Temos escolas que priorizam o Conto de Carnaval, em que alunos de diferentes anos abordam a temática do carnaval atrelada à prevenção de doenças, e ao uso do preservativo, levam através do humor a mensagem educativa aos colegas, numa linguagem de adolescente para adolescente. Outras escolas optam por fazer jogos de perguntas e respostas (quiz) sobre o assunto abordado na semana. Outras ainda fazem bailinho de carnaval, com paródias das marchinhas de carnaval e os hits atuais. Os adolescentes participam ativamente do planejamento e execução das atividades.
O principal intuito do dia da culminância é a integração entre todos que trabalharam a temática dentro da escola, um momento em que as diferentes experiências se juntam, de forma lúdica, para enfatizar que a prevenção, o autocuidado e o cuidado com o outro são fundamentais. Esclarecemos aos adolescentes que já tem vida sexual ativa e os que estão prestes a iniciar, a importância de um sexo seguro.
Dessa forma, esperamos que, finalizadas as atividades e iniciado o carnaval, os adolescentes possam aproveitar as festividades de forma a não colocar sua saúde em risco.

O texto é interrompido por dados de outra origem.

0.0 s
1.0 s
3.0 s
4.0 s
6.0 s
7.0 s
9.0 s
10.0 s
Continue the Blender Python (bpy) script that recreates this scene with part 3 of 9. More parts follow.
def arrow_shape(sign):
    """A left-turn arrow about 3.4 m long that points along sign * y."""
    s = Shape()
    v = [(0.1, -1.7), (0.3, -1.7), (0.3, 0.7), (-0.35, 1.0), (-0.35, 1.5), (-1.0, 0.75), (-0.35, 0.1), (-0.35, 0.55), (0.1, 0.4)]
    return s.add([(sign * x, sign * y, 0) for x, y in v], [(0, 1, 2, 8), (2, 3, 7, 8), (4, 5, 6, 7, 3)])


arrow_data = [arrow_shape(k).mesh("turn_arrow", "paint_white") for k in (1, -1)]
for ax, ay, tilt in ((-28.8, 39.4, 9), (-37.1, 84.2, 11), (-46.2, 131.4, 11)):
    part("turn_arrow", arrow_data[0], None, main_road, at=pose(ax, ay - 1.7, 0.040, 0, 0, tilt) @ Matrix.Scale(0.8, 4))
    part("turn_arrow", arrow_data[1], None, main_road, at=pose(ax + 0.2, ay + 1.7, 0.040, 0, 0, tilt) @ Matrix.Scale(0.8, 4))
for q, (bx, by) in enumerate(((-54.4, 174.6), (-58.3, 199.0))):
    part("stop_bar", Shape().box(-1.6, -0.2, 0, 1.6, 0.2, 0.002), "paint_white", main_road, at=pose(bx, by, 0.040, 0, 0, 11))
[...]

No decorrer do projeto foram muitos os êxitos, mas também tivemos muitas dificuldades. O município tem localidades situadas na zona rural, o que dificultava o acesso às escolas, sobretudo durante a quadra invernosa. Outra dificuldade, principalmente no início do projeto, foi relacionada a algumas famílias que não participaram dos momentos e/ou não estavam abertas a conversar sobre sexo com os seus filhos. Aos poucos, no entanto, fomos conquistando espaço e sensibilizando as famílias.
Foi a primeira vez em Canindé que, além de se trabalhar com adolescentes, buscou-se também trabalhar junto à família, contemplando o assunto de forma contínua, pois, passados dois meses do carnaval, é realizado um novo trabalho para acompanhar os jovens que tenham se exposto a alguma situação de risco, encaminhando-os para a realização de exames clínicos, inclusive a sorologia HIV/AIDS.

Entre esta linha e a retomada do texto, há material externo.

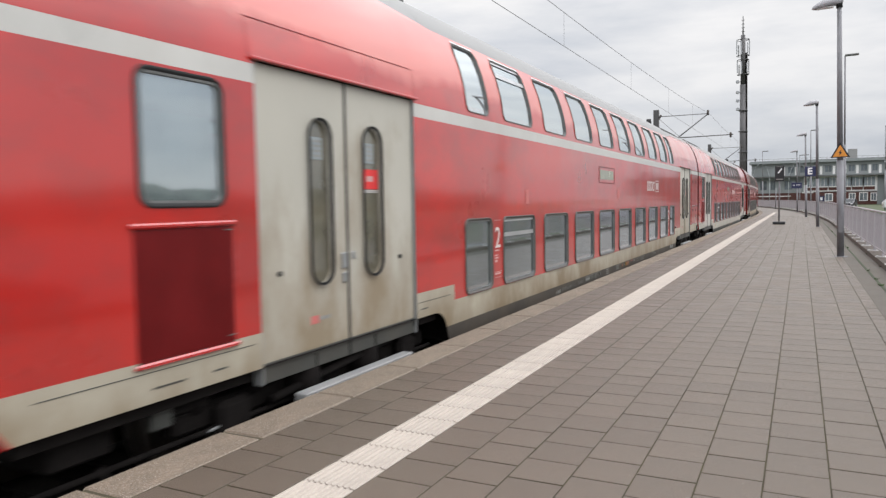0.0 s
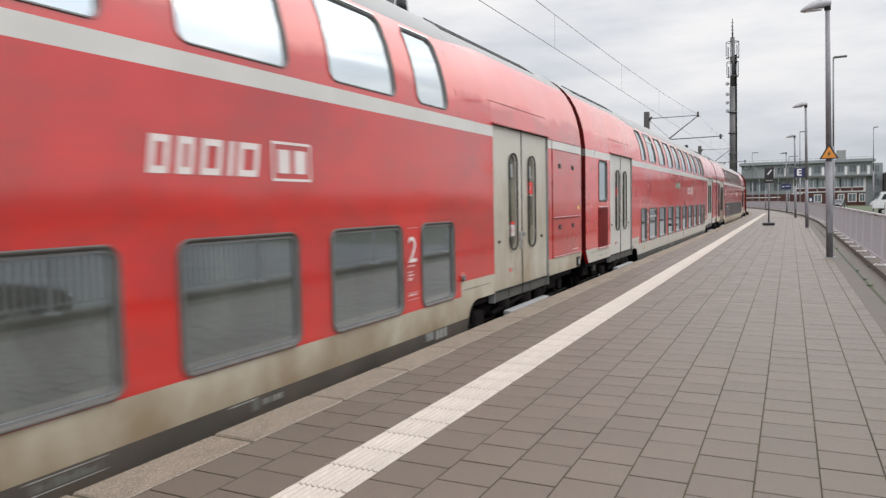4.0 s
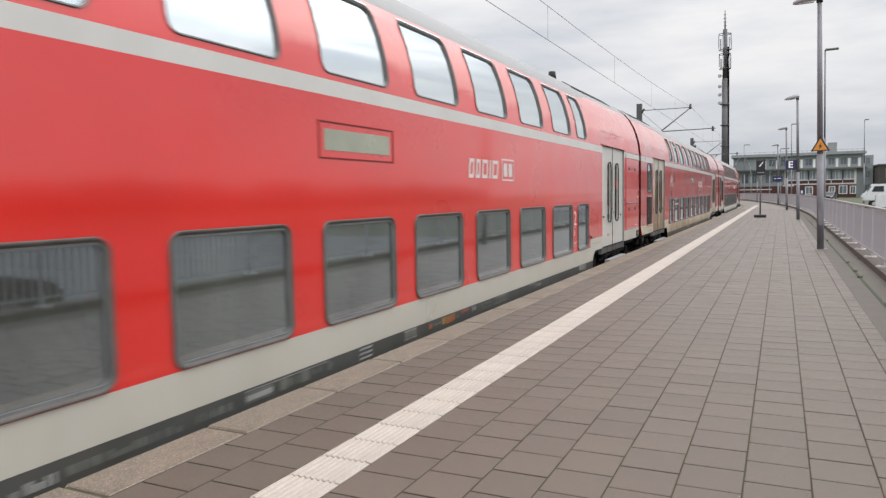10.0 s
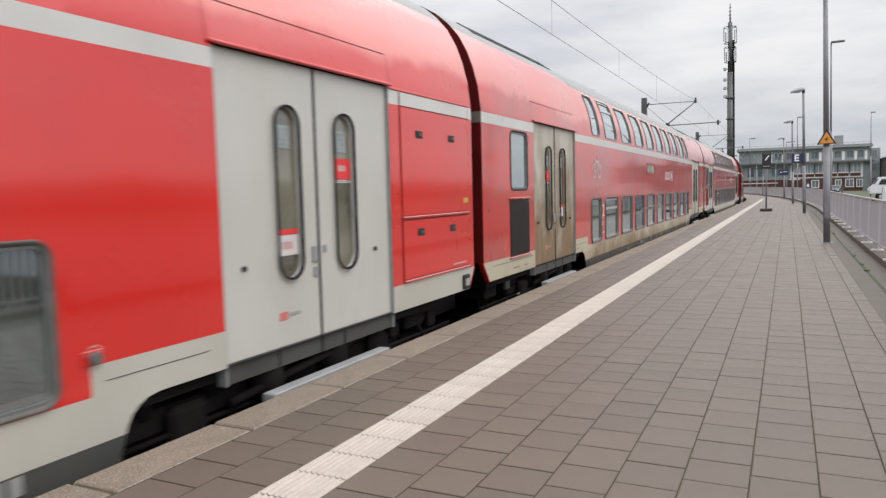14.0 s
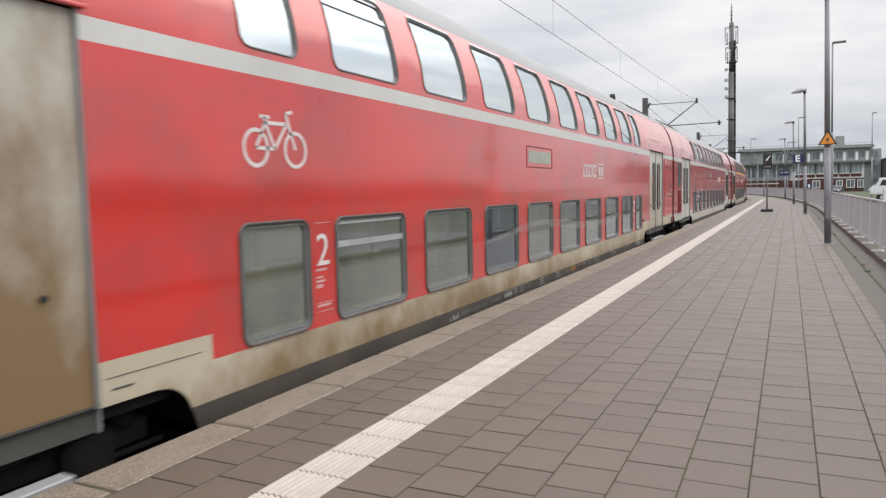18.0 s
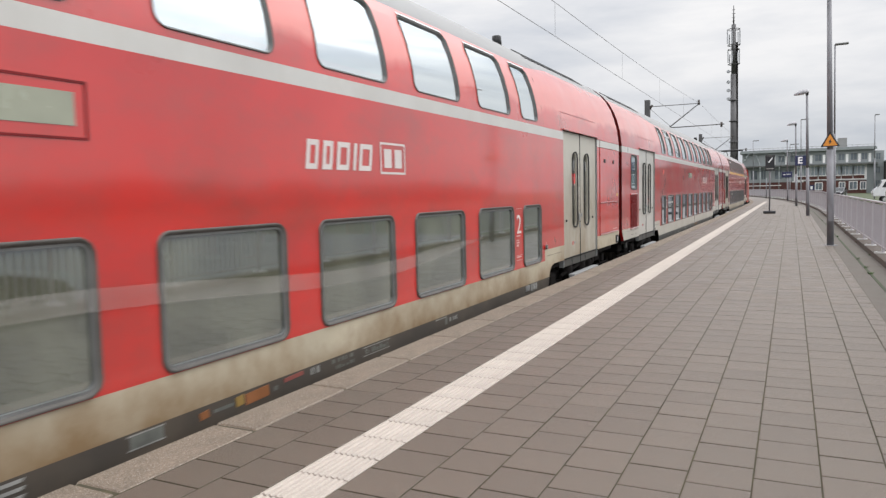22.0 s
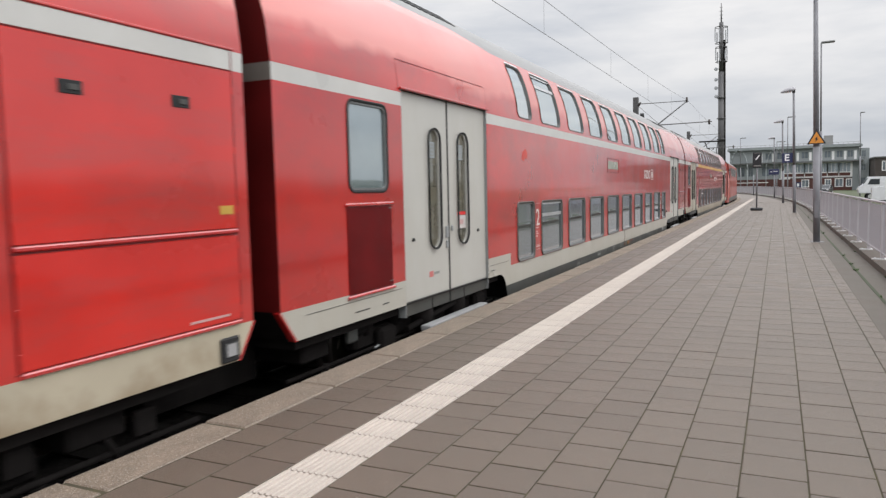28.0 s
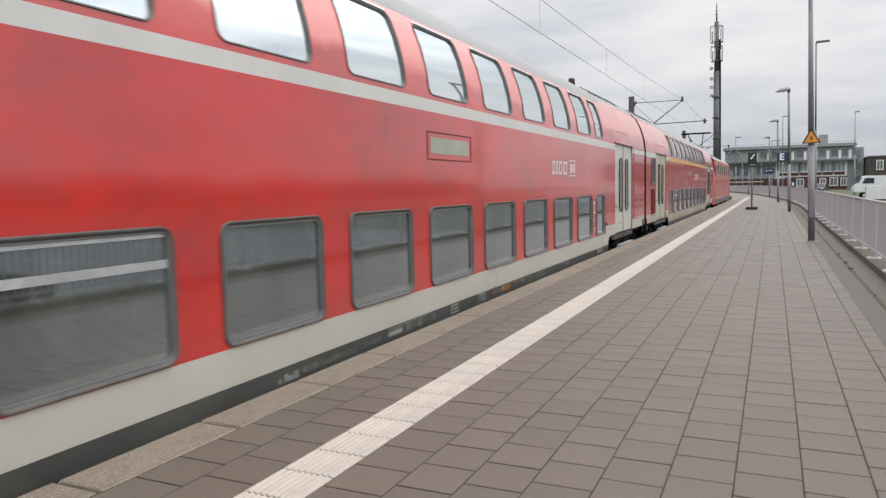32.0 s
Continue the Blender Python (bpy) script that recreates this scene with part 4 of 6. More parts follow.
        slab(bm, 1.17, 2.04, zz - 0.018, zz + 0.018, 0, 0.026, 0, 0.011)
        part("louvre_rail", bm, bar_red, grid, "glossy red rail")
    for zz in (1.27, 0.55):
        bm = bmesh.new()
        slab(bm, 1.93, 2.0, zz, zz + 0.007, 0.010, 0.018)
        part("louvre_clip", bm, seal_grey, grid, "small metal clip")
    for a in ((0.55, 2.20, 0.437, 0.442), (1.30, 1.55, 0.33, 0.342), (1.80, 1.92, 0.33, 0.342), (4.66, 5.40, 0.405, 0.41), (21.40, 22.2, 0.405, 0.41), (4.70, 4.85, 0.33, 0.342)):
        bm = bmesh.new()
        slab(bm, *a, 0, 0.003)
        part("panel_seam", bm, skirt_grey, c)
    for pts in (((END_0, 0.51), (0.42, END_LOW), (0.398, END_LOW - 0.006), (END_0 - 0.02, 0.505)),
                ((END_1, 0.51), (26.53, END_LOW), (26.552, END_LOW - 0.006), (END_1 + 0.02, 0.505))):
        bm = bmesh.new()
        prism(bm, [(u, z + DECK) for u, z in pts], HALF - 0.06, HALF + 0.002)
        part("corner_edge", bm, bar_red, c, "red painted corner edge")
    # service flaps at the far end
    for z0, z1, hz in ((1.20, BAND_0 - 0.01, 2.035), (0.55, 1.15, 1.02)):
        bm = bmesh.new()
        slab(bm, 24.92, 26.57, z0, z1, 0.0, 0.010, 0, 0.004)
        for uu in (24.92, 26.57):
            for q in (0.12, 0.5, 0.88):
                slab(bm, uu - 0.008, uu + 0.008, z0 + q * (z1 - z0) - 0.025, z0 + q * (z1 - z0) + 0.025, 0.008, 0.014, 0, 0.002)
        flap = part("service_flap", bm, [flap_paint or red], c, "red service flap")
        bm = bmesh.new()
        slab(bm, 24.92, 26.57, z0 - 0.036, z0 - 0.006, 0.0, 0.022, 0, 0.008)
        part("flap_rail", bm, bar_red, flap, "glossy red rail")
        for zz in (z0 - 0.014, z1 + 0.004):
            bm = bmesh.new()
            slab(bm, 24.90, 26.58, zz, zz + 0.009, -0.01, 0.006)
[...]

O principal foco do projeto é a prevenção, mas também sabemos que em casos de exposições a situações de risco é fundamental um diagnóstico e encaminhamento ágil. Sabemos que é preciso fortalecer ainda mais as ações e os vínculos entre os profissionais de saúde com os profissionais da educação, bem como implementar ações de acesso mais descentralizado de distribuição de preservativos e ao exame anti-HIV/AIDS.
Necessitamos também fortalecer essas ações na zona rural, nas áreas de difícil acesso, pois compreendemos que nessas áreas é ainda mais importante um trabalho educativo, pois o acesso a informação e a formação é mais restrito.
O trabalho com adolescente proporciona uma nova abertura de diálogo. Aproximar a equipe de saúde dos adolescentes faz com que outras temáticas além de sexualidade possam ser abordadas.

Lições Aprendidas
• Descentralizar as ações de orientação, buscando alcançar de forma integrada o máximo de crianças e adolescentes, tratando dos mesmos assuntos, mas adaptando-os às diferentes faixas-etárias;
• Divulgar as atividades não só antes, mas também durante e depois de realizadas, para motivar e envolver a comunidade em que a escola está inserida a serem apoiadores e multiplicadores do projeto.